The motion — introduced by Council President Nury Martinez, Councilwomen Monica Rodriguez and Nithya Raman and Councilmen Joe Buscaino, John Lee and Mitch O’Farrell — ordered recommendations from the chief legislative analyst, the Civil + Human Rights and Equity Department, the Department of Transportation, the Bureau of Street Services, the Department of Recreation and Parks and the Personnel Department. It also requests the Los Angeles County Metropolitan Authority to report on past and upcoming efforts to curtail harassment on trains, buses and transportation stops.
“We introduced the motion because of the recent spike, as we’ve seen in every corner of our country, in verbal and physical harassment against the (Asian American Pacific Islander) and Jewish communities. And while this is a nationwide issue, dense cities such as in Los Angeles have been hit the hardest and we therefore have a duty to respond,” Buscaino told council members before Wednesday’s vote.

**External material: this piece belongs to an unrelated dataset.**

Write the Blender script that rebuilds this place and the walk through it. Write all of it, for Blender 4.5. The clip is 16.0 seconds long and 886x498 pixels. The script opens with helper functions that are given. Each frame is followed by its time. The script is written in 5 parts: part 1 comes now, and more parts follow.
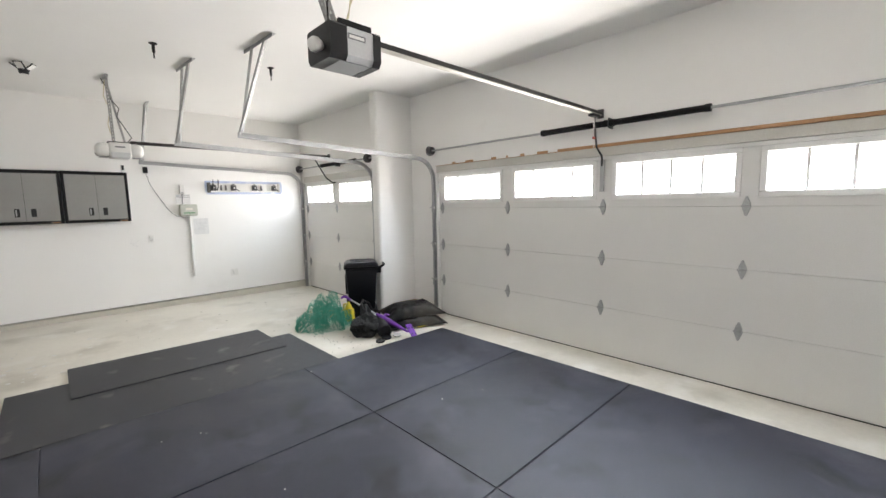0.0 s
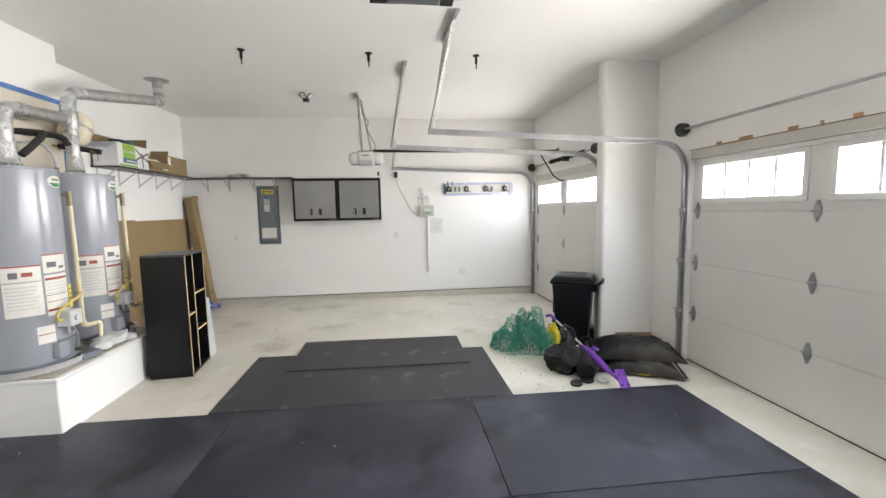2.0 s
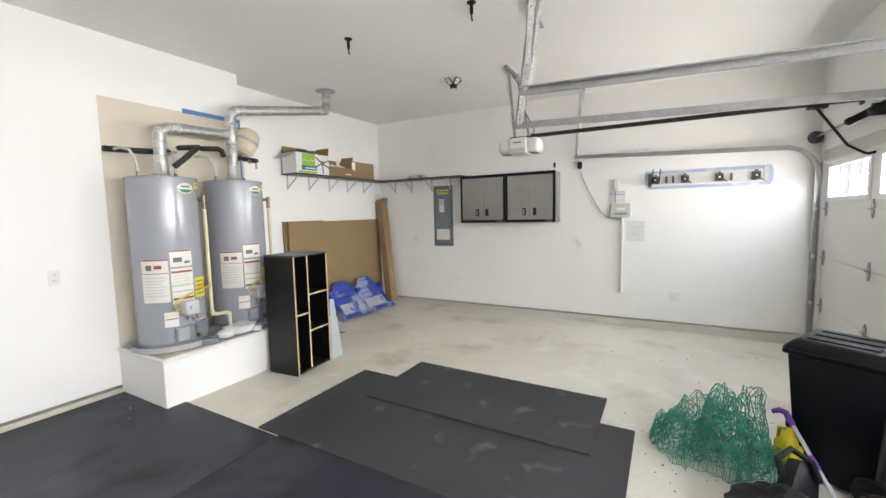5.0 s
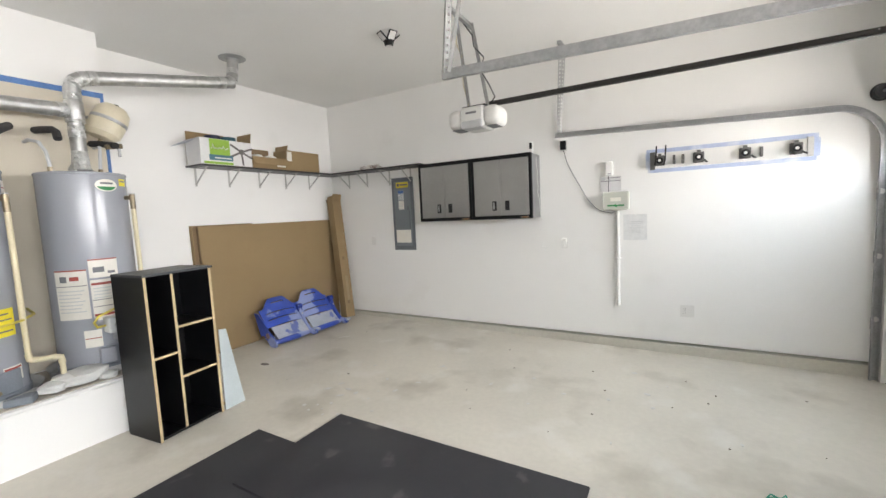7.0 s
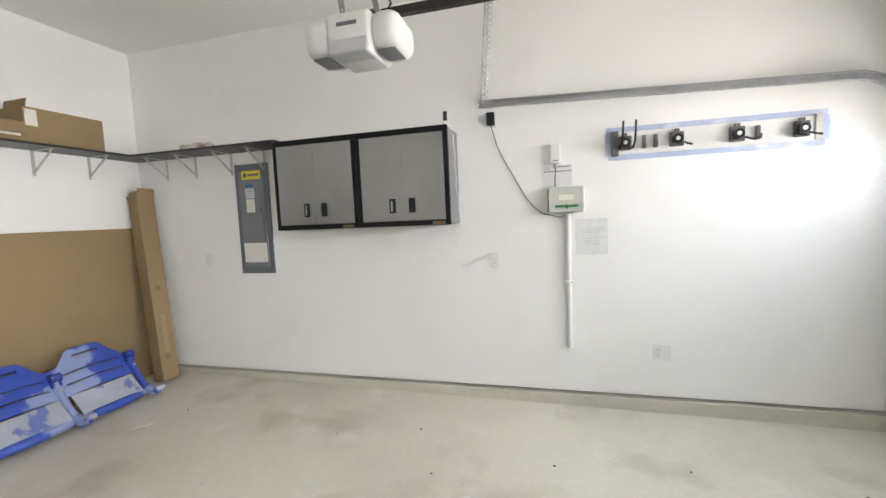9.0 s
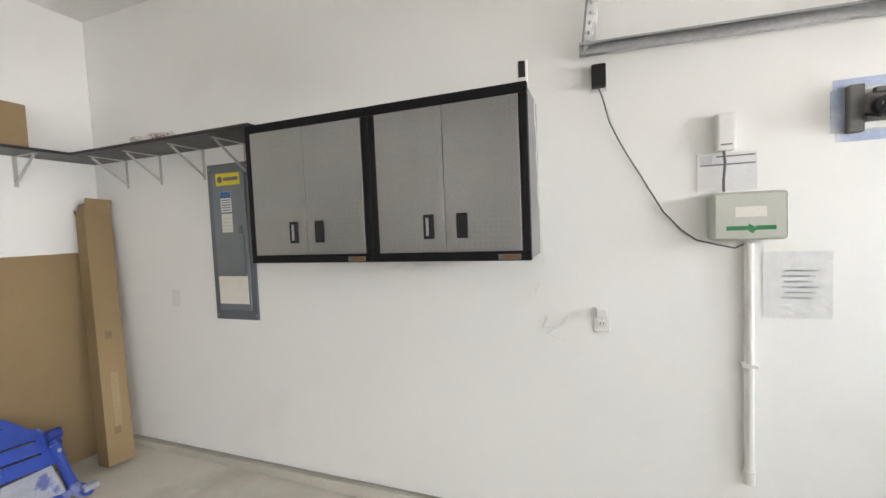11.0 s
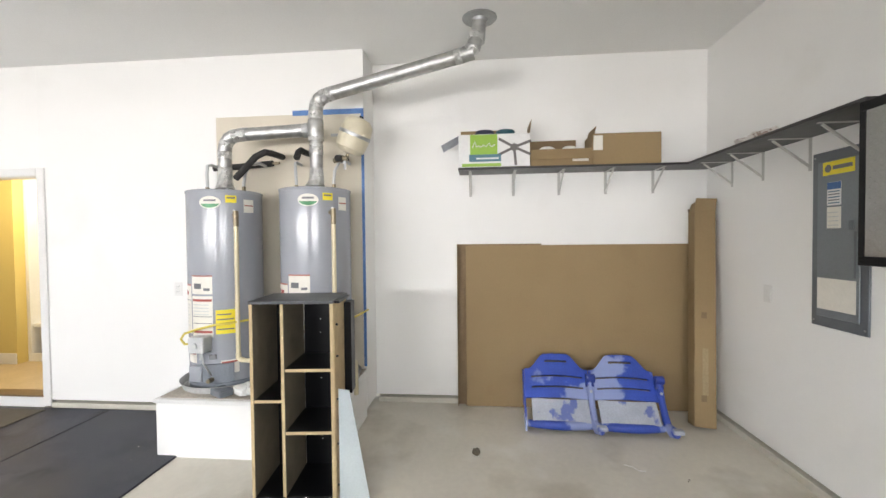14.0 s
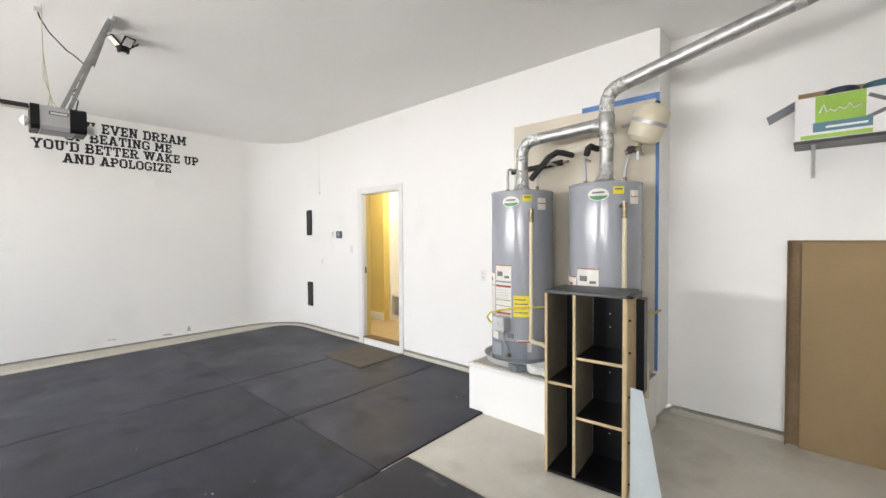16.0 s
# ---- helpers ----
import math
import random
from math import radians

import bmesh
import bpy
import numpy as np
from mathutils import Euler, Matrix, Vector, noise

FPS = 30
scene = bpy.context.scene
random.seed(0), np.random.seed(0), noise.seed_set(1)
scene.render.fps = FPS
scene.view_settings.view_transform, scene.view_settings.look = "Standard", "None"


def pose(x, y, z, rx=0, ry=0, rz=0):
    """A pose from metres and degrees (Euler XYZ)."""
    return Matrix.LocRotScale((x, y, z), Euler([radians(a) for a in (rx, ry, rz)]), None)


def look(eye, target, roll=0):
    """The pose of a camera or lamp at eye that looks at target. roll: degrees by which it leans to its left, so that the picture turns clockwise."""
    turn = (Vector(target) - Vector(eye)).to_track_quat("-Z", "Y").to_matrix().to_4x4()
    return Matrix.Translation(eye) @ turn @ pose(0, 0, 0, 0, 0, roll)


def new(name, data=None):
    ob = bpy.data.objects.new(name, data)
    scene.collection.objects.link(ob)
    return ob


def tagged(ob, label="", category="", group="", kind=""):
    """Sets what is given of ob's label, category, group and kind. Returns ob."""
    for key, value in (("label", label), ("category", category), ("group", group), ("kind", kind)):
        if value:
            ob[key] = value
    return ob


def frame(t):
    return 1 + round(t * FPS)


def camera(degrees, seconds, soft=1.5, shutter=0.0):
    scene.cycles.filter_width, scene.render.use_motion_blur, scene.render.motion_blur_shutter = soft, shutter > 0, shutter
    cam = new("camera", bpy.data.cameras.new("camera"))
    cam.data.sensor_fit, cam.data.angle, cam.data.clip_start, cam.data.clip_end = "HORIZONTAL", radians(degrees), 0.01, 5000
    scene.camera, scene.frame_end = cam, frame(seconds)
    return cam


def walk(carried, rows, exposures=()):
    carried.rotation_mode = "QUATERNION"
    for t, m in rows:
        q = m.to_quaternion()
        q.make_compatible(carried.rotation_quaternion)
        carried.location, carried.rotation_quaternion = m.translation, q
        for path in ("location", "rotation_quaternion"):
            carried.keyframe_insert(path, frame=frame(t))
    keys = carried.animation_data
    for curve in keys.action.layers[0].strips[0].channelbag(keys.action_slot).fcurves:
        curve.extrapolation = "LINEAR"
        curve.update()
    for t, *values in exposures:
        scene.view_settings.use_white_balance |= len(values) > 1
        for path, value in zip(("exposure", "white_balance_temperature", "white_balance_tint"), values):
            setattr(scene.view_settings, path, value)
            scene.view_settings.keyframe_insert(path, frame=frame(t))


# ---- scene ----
cam = camera(95.1, 16.0)
PATH = [
    (0, (0.008, -0.359, 1.586), (1.386, 1.073, 1.36), -1.1),
    (0.5, (0.258, -0.307, 1.578), (1.363, 1.345, 1.357), -1.2),
    (1, (0.54, -0.224, 1.586), (1.359, 1.589, 1.38), -1.3),
    (1.5, (0.798, -0.031, 1.564), (1.331, 1.886, 1.368), -1.3),
    (2, (1.084, 0.15, 1.575), (1.322, 2.126, 1.377), -1.0),
    (2.5, (1.393, 0.276, 1.579), (1.348, 2.266, 1.381), -0.7),
    (3, (1.597, 0.433, 1.556), (1.302, 2.401, 1.357), -0.3),
    (3.5, (1.796, 0.666, 1.575), (1.274, 2.586, 1.371), -0.0),
    (4, (1.991, 0.927, 1.567), (1.273, 2.784, 1.375), -0.2),
    (6.5, (2.336, 2.568, 1.561), (1.265, 4.247, 1.383), -2.5),
    (7, (2.233, 2.893, 1.52), (1.239, 4.619, 1.337), -2.7),
    (7.5, (2.093, 3.267, 1.495), (1.242, 5.067, 1.303), -2.9),
    (8, (1.924, 3.633, 1.451), (1.229, 5.499, 1.26), -2.8),
    (10.5, (1.213, 5.375, 1.535), (0.738, 7.313, 1.394), -2.4),
    (11, (1.113, 5.596, 1.553), (0.414, 7.468, 1.446), -2.4),
    (11.5, (0.991, 5.763, 1.566), (-0.011, 7.493, 1.487), -2.3),
    (12, (1.039, 5.86, 1.555), (-0.32, 7.326, 1.505), -1.8),
    (12.5, (1.171, 5.876, 1.558), (-0.498, 6.977, 1.517), -1.4),
    (13, (1.268, 5.782, 1.551), (-0.607, 6.477, 1.51), -0.9),
    (13.5, (1.332, 5.612, 1.542), (-0.648, 5.924, 1.492), -0.7),
    (14, (1.364, 5.581, 1.538), (-0.628, 5.405, 1.491), -0.6),
    (14.5, (1.389, 5.513, 1.51), (-0.536, 4.972, 1.478), -0.4),
    (15, (1.421, 5.506, 1.523), (-0.377, 4.63, 1.483), -0.3),
    (15.5, (1.462, 5.5, 1.515), (-0.188, 4.37, 1.477), -0.3),
    (16, (1.484, 5.503, 1.529), (0.003, 4.16, 1.473), -0.4),
]
EXPOSURES = [(0, 0.04), (2, 0.0), (4, -0.06), (6.5, -0.04), (8, 0.0), (10.5, 0.05), (12, 0.10), (13.3, 0.20), (14.5, -0.05), (16, -0.08)]
walk(cam, [(t, look(eye, target, roll)) for t, eye, target, roll in PATH], EXPOSURES)

# ---- world, lamps and exposure ----
world = bpy.data.worlds.new("world")
scene.world = world
world.use_nodes = True
wn = world.node_tree
sky = wn.nodes.new("ShaderNodeTexSky")
sky.sky_type, sky.sun_disc = "NISHITA", False
sky.sun_elevation, sky.sun_rotation = radians(55), radians(250)
wn.nodes["Background"].inputs[1].default_value = 0.12
wn.links.new(sky.outputs[0], wn.nodes["Background"].inputs[0])
sun = new("sun", bpy.data.lights.new("sun", "SUN"))
sun.data.energy, sun.data.angle, sun.data.color = 3.0, radians(0.5), (1.0, 0.95, 0.88)
sun.matrix_world = look((-8, 3, 14), (0, 0, 0))

SKY_POWER, GROUND_POWER = 28.5, 35.0


def window_lamp(x, y, z, sy, sz, share=(1.0, 1.0)):
    """Daylight through one window of a garage door: cool from the sky above, warm from the sunlit drive below."""
    for name, dx, tilt, power, color in (("sky_light", 0.0, -0.90, SKY_POWER * share[0], (0.80, 0.895, 1.0)), ("drive_light", 0.02, 0.34, GROUND_POWER * share[1], (1.0, 0.945, 0.905))):
        la = bpy.data.lights.new(name, "AREA")
        la.shape, la.size, la.size_y, la.energy, la.color = "RECTANGLE", sy, sz, power, color
        la.spread = radians(138)
        ob = new(name, la)
        ob.matrix_world = look((x + dx, y, z), (x + dx - 1, y, z + tilt))


def lamp(name, x, y, z, size, energy, color):
    la = bpy.data.lights.new(name, "AREA")
    la.shape, la.size, la.energy, la.color = "DISK", size, energy, color
    ob = new(name, la)
    ob.matrix_world = look((x, y, z), (x, y + 0.001, z - 1))
    return ob


# ---- materials ----

def mat(name, color, rough=0.6, metal=0.0, vary=0.06, scale=3.0, fine=60.0, bump=0.02, color2=None, spec=0.5, per_object=0.0, stain=None, stain2=None, gloss=0.08):
    """A procedural material: two scales of colour change, gloss change and fine relief."""
    m = bpy.data.materials.new(name)
    m.use_nodes = True
    nt = m.node_tree
    b = nt.nodes["Principled BSDF"]
    b.inputs["Roughness"].default_value, b.inputs["Metallic"].default_value = rough, metal
    b.inputs["Specular IOR Level"].default_value = spec
    tc = nt.nodes.new("ShaderNodeTexCoord")

    def noise_node(s, detail=4.0):
        n = nt.nodes.new("ShaderNodeTexNoise")
        n.inputs["Scale"].default_value, n.inputs["Detail"].default_value = s, detail
        nt.links.new(tc.outputs["Object"], n.inputs["Vector"])
        return n

    def mix(fac, a, bb, kind="MIX"):
        n = nt.nodes.new("ShaderNodeMix")
        n.data_type, n.blend_type = "RGBA", kind
        for sock, v in ((n.inputs[0], fac), (n.inputs[6], a), (n.inputs[7], bb)):
            if hasattr(v, "is_linked"):
                nt.links.new(v, sock)
            elif isinstance(v, (int, float)):
                sock.default_value = v
            else:
                sock.default_value = (*v, 1)
        return n.outputs[2]

    big, small = noise_node(scale), noise_node(fine, 3.0)
    ramp = nt.nodes.new("ShaderNodeMapRange")
    ramp.inputs[1].default_value, ramp.inputs[2].default_value = 0.35, 0.65
    nt.links.new(big.outputs[0], ramp.inputs[0])
    c2 = color2 or tuple(c * (1 - vary) for c in color)
    col = mix(ramp.outputs[0], color, c2)
    ramp2 = nt.nodes.new("ShaderNodeMapRange")
    ramp2.inputs[1].default_value, ramp2.inputs[2].default_value = 0.3, 0.7
    ramp2.inputs[3].default_value, ramp2.inputs[4].default_value = 1 - vary, 1 + vary * 0.5
    nt.links.new(small.outputs[0], ramp2.inputs[0])
    col = mix(1.0, col, ramp2.outputs[0], "MULTIPLY")
    for layer in (stain, stain2):
        if layer is None:
            continue
        scol, sscale, low, high, amount = layer
        st = noise_node(sscale, 6.0)
        sr = nt.nodes.new("ShaderNodeMapRange")
        sr.inputs[1].default_value, sr.inputs[2].default_value, sr.inputs[4].default_value = low, high, amount
        nt.links.new(st.outputs[0], sr.inputs[0])
        col = mix(sr.outputs[0], col, scol)
    if per_object:
        oi = nt.nodes.new("ShaderNodeObjectInfo")
        rr = nt.nodes.new("ShaderNodeMapRange")
        rr.inputs[3].default_value, rr.inputs[4].default_value = 1 - per_object, 1 + per_object
        nt.links.new(oi.outputs["Random"], rr.inputs[0])
        col = mix(1.0, col, rr.outputs[0], "MULTIPLY")
    nt.links.new(col, b.inputs["Base Color"])
    rg = nt.nodes.new("ShaderNodeMapRange")
    rg.inputs[3].default_value, rg.inputs[4].default_value = max(0.02, rough - gloss), min(1, rough + gloss)
    nt.links.new(big.outputs[0], rg.inputs[0])
    nt.links.new(rg.outputs[0], b.inputs["Roughness"])
    if bump:
        bp = nt.nodes.new("ShaderNodeBump")
        bp.inputs["Strength"].default_value, bp.inputs["Distance"].default_value = 1.0, bump * 0.02
        nt.links.new(small.outputs[0], bp.inputs["Height"])
        nt.links.new(bp.outputs[0], b.inputs["Normal"])
    return m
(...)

According to a study by the American Journal of Criminal Justice, violent crimes against Asian Americans doubled between 2015 and 2018. The Los Angeles Police Department also reported an increase in Los Angeles in 2020, which had 15 reported hate crimes against the AAPI community, compared to seven in 2019.
The number of hate crimes in Los Angeles related to race or ethnicity in general grew by 18.6% in 2020 compared to 2019, according to LAPD Deputy Chief Chris Pitcher.
“This motion was purposely written to cover a large range of vulnerable populations … because the reality unfortunately is that many individuals across all demographics and differences are victims of street harassment in Los Angeles. However, it is worth noting that women, and particularly young women are statistically the most targeted population, most often appearing in the form of sexual harassment,” Buscaino added.
Councilman Mike Bonin pointed out that the motion takes a “non-law enforcement, non-carceral approach to dealing with this issue.”
The motion requests a report on street harassment reduction efforts by the Metro Public Safety Advisory Committee, which is a panel comprising riders that attempts to re-imagine public safety on the transit service.
“The idea behind that is to try to find ways to increase and enhance public safety on the L.A. Metro system — on trains, on buses and at our stations — without using law enforcement and to activate public spaces and to have more community ambassadors,” said Bonin, who is a member of Metro’s Board of Directors.
Council members approved the motion with 14 yes votes and one absent.